Wav2vec2-large

Model description

This model is a pre-trained instance of the Wav2vec 2.0 architecture, specifically focused on processing and understanding four major African languages: Fongbe, Swahili, Amharic, and Wolof. The model leverages unlabelled audio data in these languages to learn rich, language-specific representations before any fine-tuning on downstream tasks.

Training data

The model was pre-trained using a diverse set of audio recordings from ALFFA dataset.

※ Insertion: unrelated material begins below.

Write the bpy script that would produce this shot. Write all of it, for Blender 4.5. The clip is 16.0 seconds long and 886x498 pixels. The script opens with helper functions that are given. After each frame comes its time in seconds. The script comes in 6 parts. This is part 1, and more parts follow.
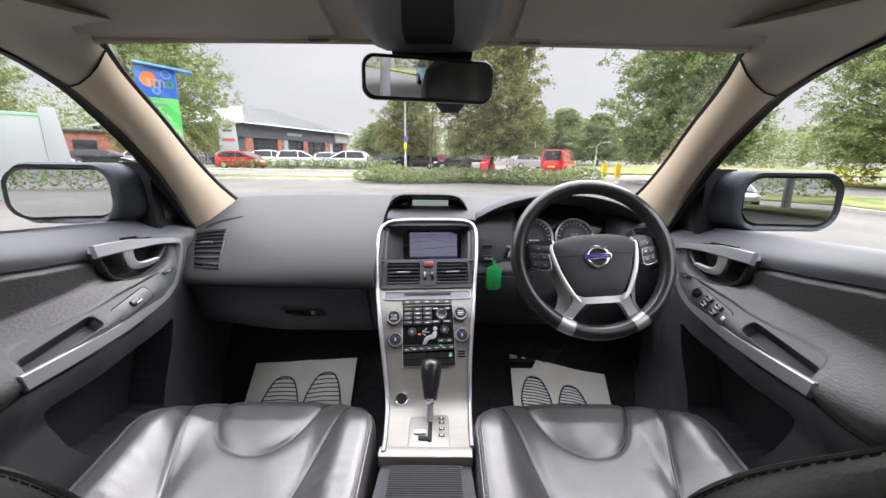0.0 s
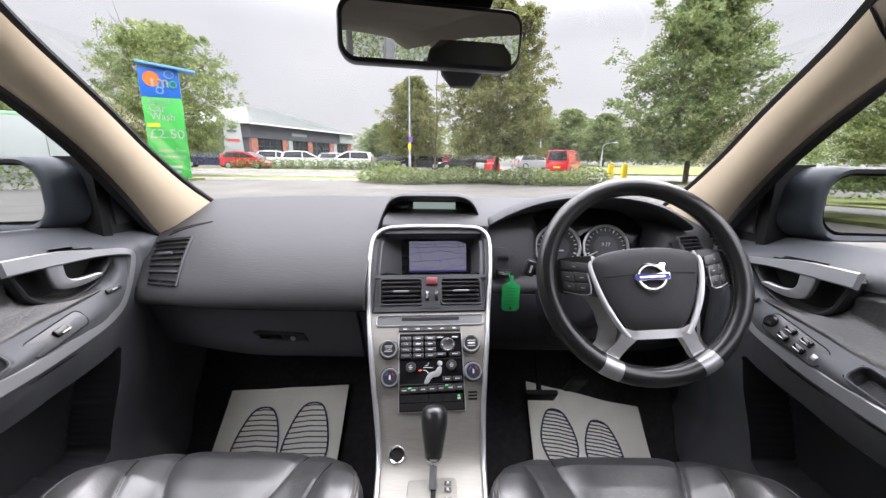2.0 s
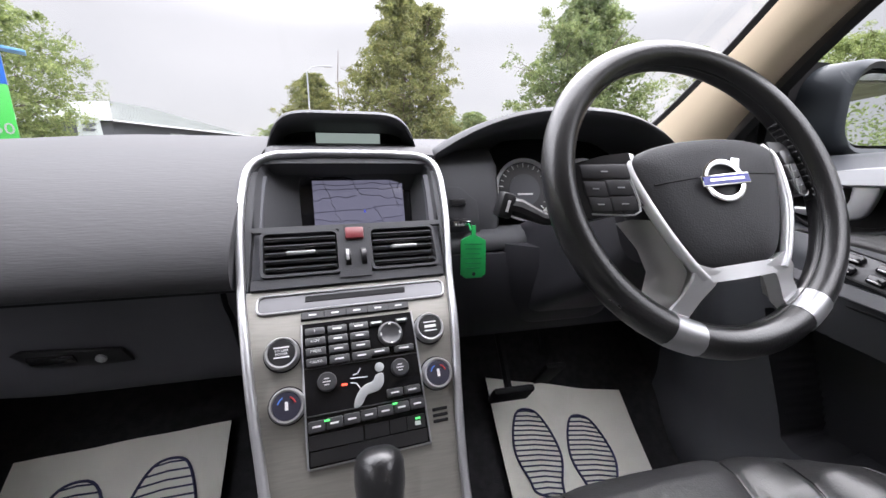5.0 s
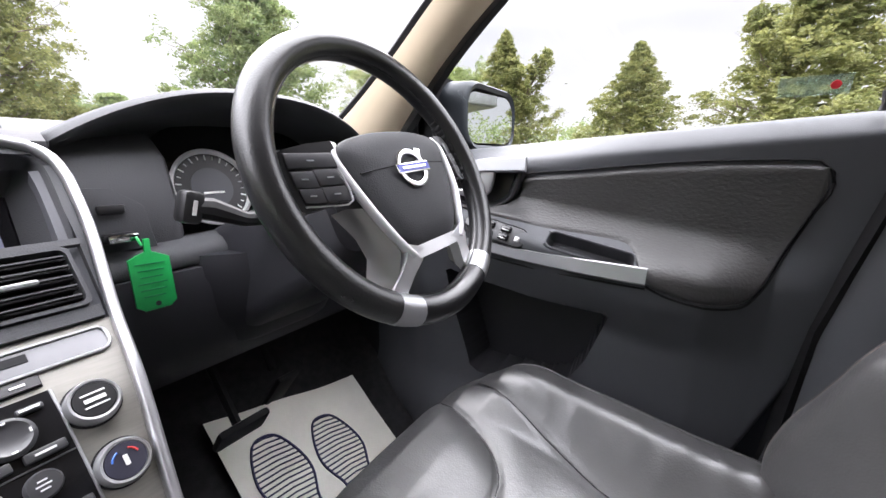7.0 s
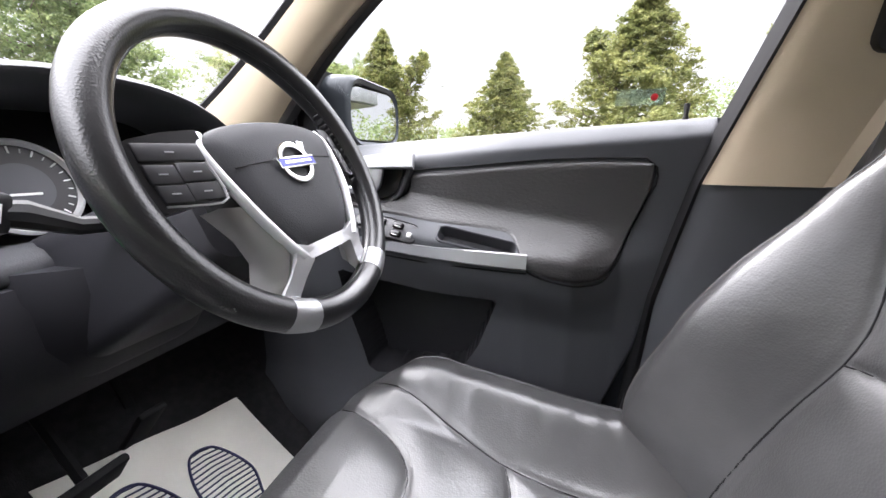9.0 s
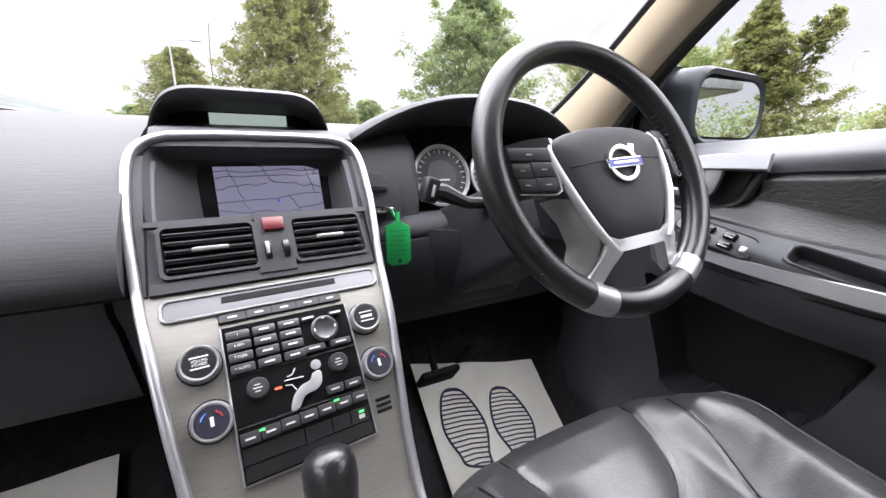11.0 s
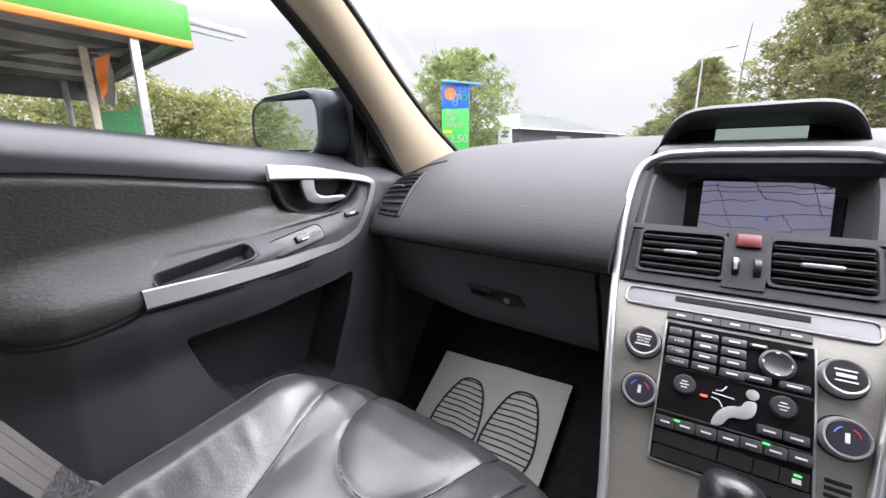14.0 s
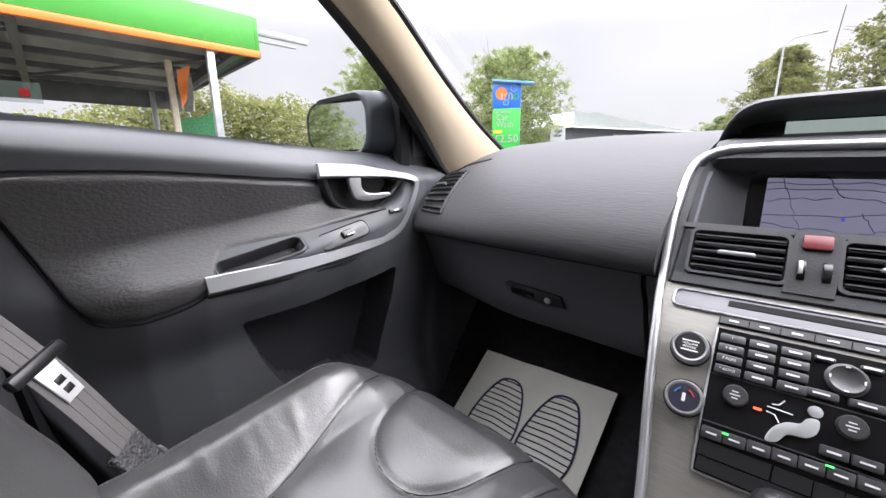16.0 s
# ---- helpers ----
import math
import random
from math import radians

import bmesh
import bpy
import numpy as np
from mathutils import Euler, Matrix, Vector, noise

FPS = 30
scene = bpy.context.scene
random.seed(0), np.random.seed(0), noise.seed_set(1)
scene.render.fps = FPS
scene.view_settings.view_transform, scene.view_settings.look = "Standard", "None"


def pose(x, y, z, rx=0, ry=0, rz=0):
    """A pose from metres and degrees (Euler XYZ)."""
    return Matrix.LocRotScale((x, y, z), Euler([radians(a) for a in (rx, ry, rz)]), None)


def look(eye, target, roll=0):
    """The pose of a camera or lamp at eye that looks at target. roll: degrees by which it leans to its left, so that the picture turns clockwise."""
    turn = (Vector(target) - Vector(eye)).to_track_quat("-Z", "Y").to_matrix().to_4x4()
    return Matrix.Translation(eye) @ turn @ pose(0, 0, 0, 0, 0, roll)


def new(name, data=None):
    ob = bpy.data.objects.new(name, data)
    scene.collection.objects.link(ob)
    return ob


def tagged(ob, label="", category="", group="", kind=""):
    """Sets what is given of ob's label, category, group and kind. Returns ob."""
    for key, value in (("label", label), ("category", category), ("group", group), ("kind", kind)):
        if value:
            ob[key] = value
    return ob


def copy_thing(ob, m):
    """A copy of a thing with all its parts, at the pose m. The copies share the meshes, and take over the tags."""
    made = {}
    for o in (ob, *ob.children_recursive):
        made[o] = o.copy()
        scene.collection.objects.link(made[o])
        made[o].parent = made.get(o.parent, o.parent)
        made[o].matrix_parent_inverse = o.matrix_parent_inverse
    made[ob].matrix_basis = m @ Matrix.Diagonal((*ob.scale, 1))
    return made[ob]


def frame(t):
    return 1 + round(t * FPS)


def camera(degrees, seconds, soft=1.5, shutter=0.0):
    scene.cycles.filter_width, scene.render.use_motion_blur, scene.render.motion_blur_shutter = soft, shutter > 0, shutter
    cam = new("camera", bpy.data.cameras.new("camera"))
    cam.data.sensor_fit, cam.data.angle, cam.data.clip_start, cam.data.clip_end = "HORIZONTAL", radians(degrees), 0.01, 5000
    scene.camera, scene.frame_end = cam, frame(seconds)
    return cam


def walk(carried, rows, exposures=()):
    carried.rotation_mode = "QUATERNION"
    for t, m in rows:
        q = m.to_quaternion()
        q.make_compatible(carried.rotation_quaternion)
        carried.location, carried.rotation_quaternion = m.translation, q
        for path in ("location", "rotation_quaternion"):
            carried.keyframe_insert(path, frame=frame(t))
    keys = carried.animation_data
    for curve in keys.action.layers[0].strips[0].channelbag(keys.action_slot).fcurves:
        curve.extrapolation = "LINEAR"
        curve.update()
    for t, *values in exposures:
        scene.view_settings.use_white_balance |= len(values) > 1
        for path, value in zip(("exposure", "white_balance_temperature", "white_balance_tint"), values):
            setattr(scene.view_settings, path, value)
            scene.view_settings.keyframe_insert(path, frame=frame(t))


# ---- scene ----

Fongbe: A Gbe language, primarily spoken in Benin and parts of Nigeria and Togo.
Swahili: A Bantu language, widely spoken across East Africa including Tanzania, Kenya, Uganda, Rwanda, and Burundi.
Amharic: The official language of Ethiopia, belonging to the Semitic branch of the Afroasiatic language family.
Wolof: Predominantly spoken in Senegal, The Gambia, and Mauritania.

Model Architecture

This model uses the large version of wav2vec 2.0 architecture developed by Facebook AI, which includes a multi-layer convolutional neural network that processes raw audio signals to produce contextual representations. These representations are then used to predict the original audio input before any labels are provided, following a self-supervised training methodology.

Usage

This model is intended for use in Automatic Speech Recognition (ASR), audio classification, and other audio-related tasks in Fongbe, Swahili, Amharic, and Wolof. To use this model for fine-tuning on a specific task, you can load it via the Hugging Face Transformers library:

from transformers import Wav2Vec2Processor, Wav2Vec2Model

processor = Wav2Vec2Processor.from_pretrained("your-username/wav2vec2-african-languages")
model = Wav2Vec2Model.from_pretrained("your-username/wav2vec2-african-languages")

Performance

The model's performance was evaluated using a held-out validation set of audio recordings. The effectiveness of the pre-trained representations was measured in terms of their ability to be fine-tuned to specific tasks such as ASR. Note that detailed performance metrics will depend on the specifics of the fine-tuning process and the quality of the labeled data used.

Limitations

The model might exhibit variability in performance across different languages due to varying amounts of training data available for each language. Performance may degrade with audio inputs that significantly differ from the types of recordings seen during training (e.g., telephone quality audio, noisy environments).